The development of strategic planning and performance measurement will be fundamental to the future allocation of funding for the development of Irish sport in general. It is also important to state that this approach is being developed in an environment of openness and in a spirit of full co-operation with the national governing bodies of sport. The community games will have the fullest opportunity to participate in this process. In common with all the other national governing bodies, they have been asked to prepare their plans and to submit their proposals for consideration.

I concur with Senator Finneran's remarks on Joe Connolly, whom I met when I opened the community games in Mosney last year. It was a remarkable vision which has become a reality. Many of our high performance athletes started in our community games network. Making people participate, making children addicted to sport instead of drugs and eventually putting people on the podiums of international sports is something towards which we all strive. The community games provides a wonderful base from which to achieve this.

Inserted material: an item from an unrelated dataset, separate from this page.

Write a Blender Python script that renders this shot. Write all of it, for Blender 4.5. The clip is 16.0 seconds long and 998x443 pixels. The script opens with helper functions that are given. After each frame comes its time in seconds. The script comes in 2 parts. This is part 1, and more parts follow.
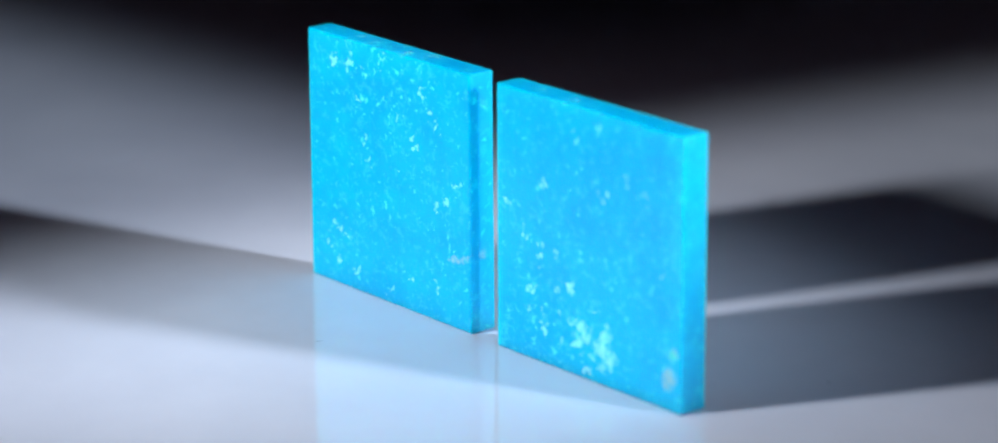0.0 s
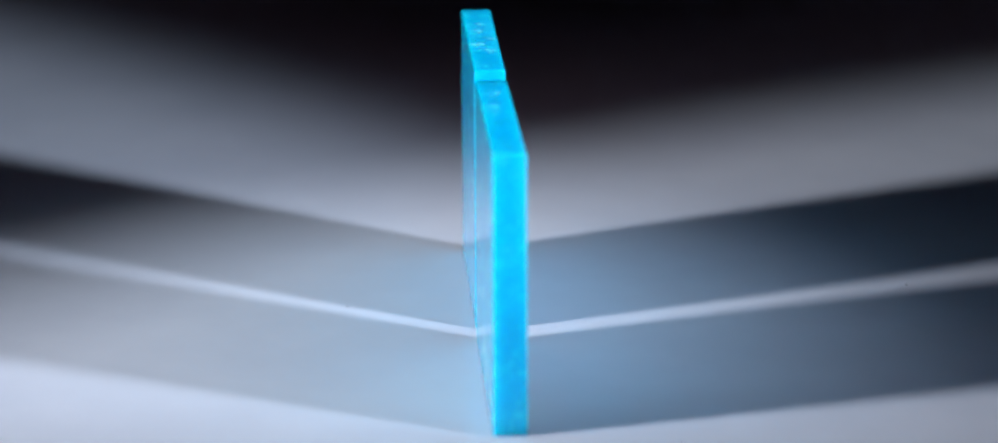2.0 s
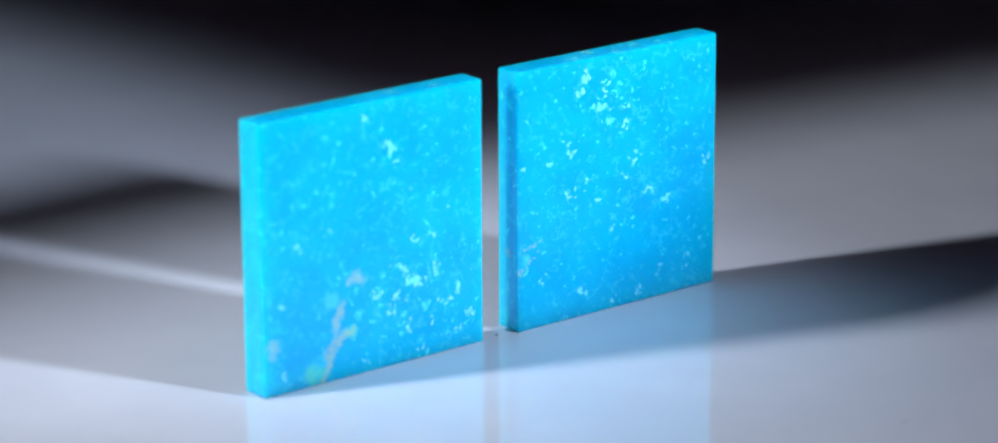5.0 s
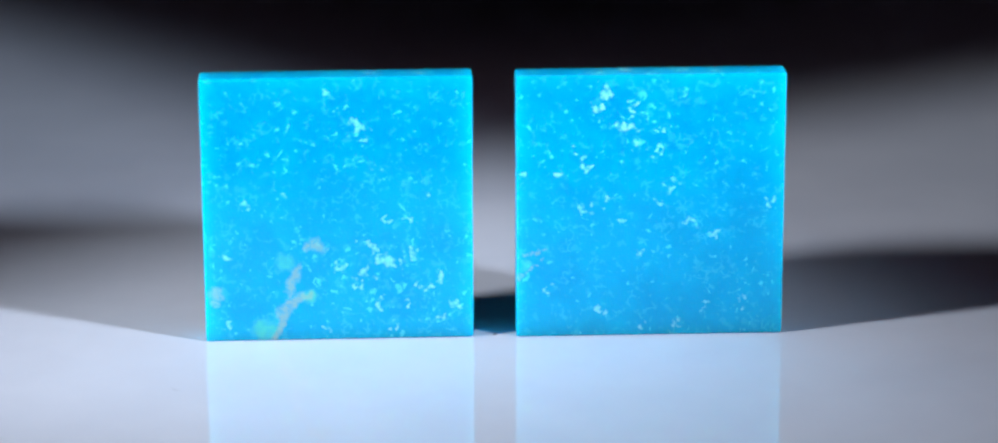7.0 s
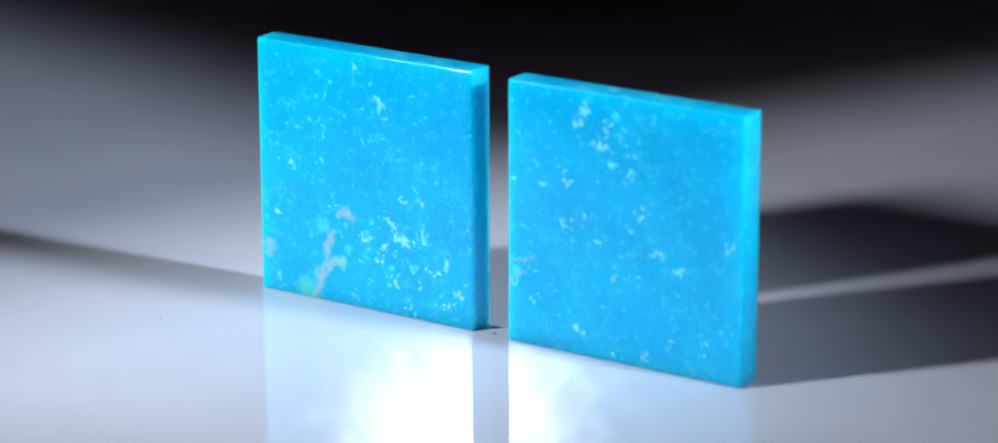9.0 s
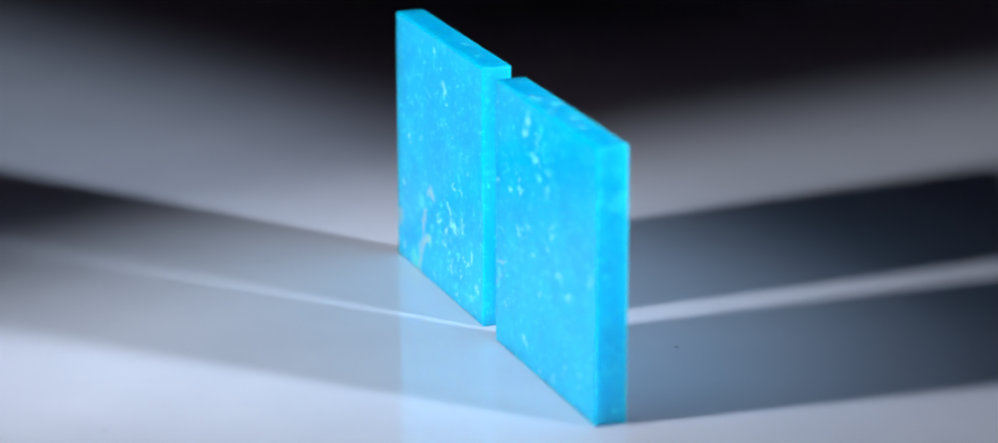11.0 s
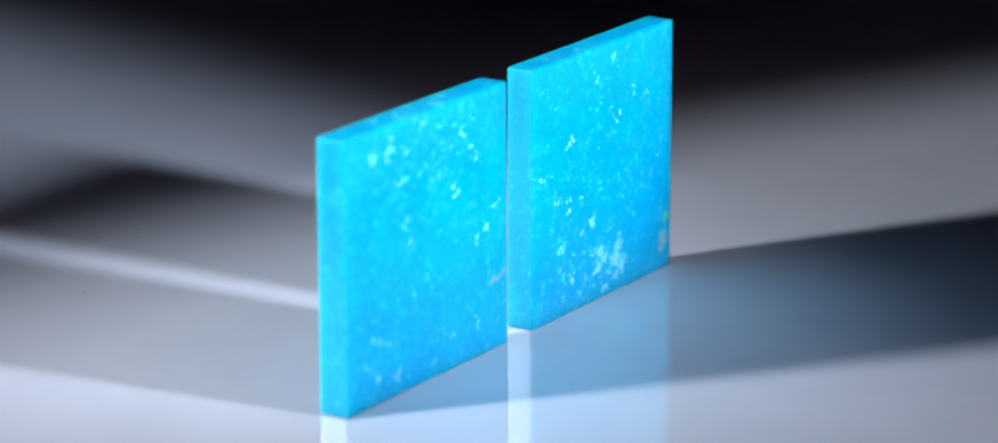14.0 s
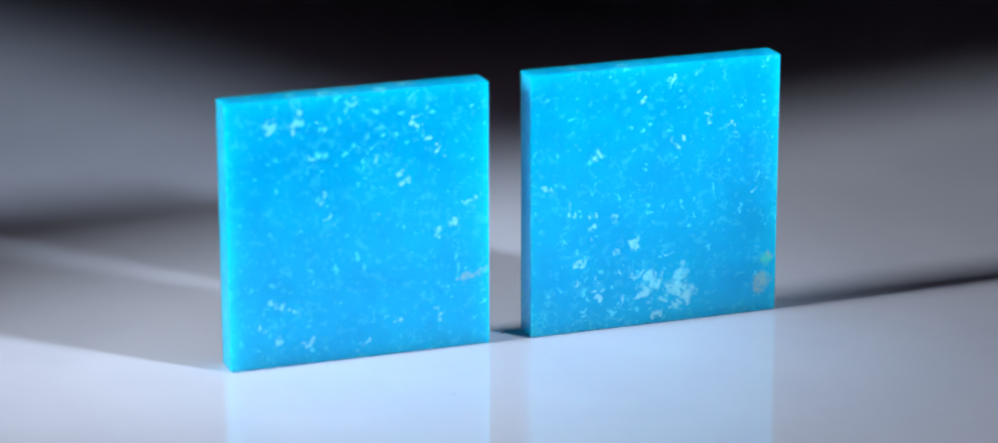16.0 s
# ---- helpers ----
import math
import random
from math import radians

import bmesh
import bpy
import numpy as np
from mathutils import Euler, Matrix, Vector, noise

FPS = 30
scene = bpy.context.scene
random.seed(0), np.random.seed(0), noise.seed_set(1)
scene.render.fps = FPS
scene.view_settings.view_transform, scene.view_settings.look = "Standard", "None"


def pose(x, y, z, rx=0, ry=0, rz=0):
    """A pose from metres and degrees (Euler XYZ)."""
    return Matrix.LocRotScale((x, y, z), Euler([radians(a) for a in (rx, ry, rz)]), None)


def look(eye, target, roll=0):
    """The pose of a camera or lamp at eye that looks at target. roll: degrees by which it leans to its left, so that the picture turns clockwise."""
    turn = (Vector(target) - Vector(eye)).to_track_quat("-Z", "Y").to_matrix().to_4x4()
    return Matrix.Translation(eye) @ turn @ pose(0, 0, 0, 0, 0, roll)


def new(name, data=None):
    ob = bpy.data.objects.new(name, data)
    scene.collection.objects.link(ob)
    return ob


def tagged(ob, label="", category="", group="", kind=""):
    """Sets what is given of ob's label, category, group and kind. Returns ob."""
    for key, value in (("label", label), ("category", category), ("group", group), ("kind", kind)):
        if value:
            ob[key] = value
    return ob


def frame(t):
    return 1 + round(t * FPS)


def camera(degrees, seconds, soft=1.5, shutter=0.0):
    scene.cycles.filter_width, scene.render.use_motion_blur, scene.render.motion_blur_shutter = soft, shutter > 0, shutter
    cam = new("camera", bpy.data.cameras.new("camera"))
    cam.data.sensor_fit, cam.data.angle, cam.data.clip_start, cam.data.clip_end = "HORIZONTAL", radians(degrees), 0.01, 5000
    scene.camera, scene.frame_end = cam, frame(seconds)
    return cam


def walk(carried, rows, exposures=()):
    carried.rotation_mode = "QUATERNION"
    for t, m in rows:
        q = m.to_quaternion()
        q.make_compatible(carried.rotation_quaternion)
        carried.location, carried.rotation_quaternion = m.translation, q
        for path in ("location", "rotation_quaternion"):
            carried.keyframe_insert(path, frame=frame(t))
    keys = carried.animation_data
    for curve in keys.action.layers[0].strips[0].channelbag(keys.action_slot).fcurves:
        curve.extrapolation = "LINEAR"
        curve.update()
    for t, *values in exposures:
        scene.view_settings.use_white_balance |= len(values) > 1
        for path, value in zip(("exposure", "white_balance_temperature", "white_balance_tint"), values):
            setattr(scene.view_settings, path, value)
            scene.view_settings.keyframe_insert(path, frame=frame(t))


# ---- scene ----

I have put an emphases on the strategic planning that each of the governing bodies have for the future. This is a wonderful organisation because it is involved in every parish and involves children from every county. If I receive its strategic plans I will give them favourable consideration, especially as we head towards the millennium.

I thank the Minister for his comprehensive reply and for his enthusiasm for the community games. I wish him well in his consultations with them.

The Seanad adjourned at 8.45 p.m. until 10.30 a.m. on Thursday, 19 February 1998.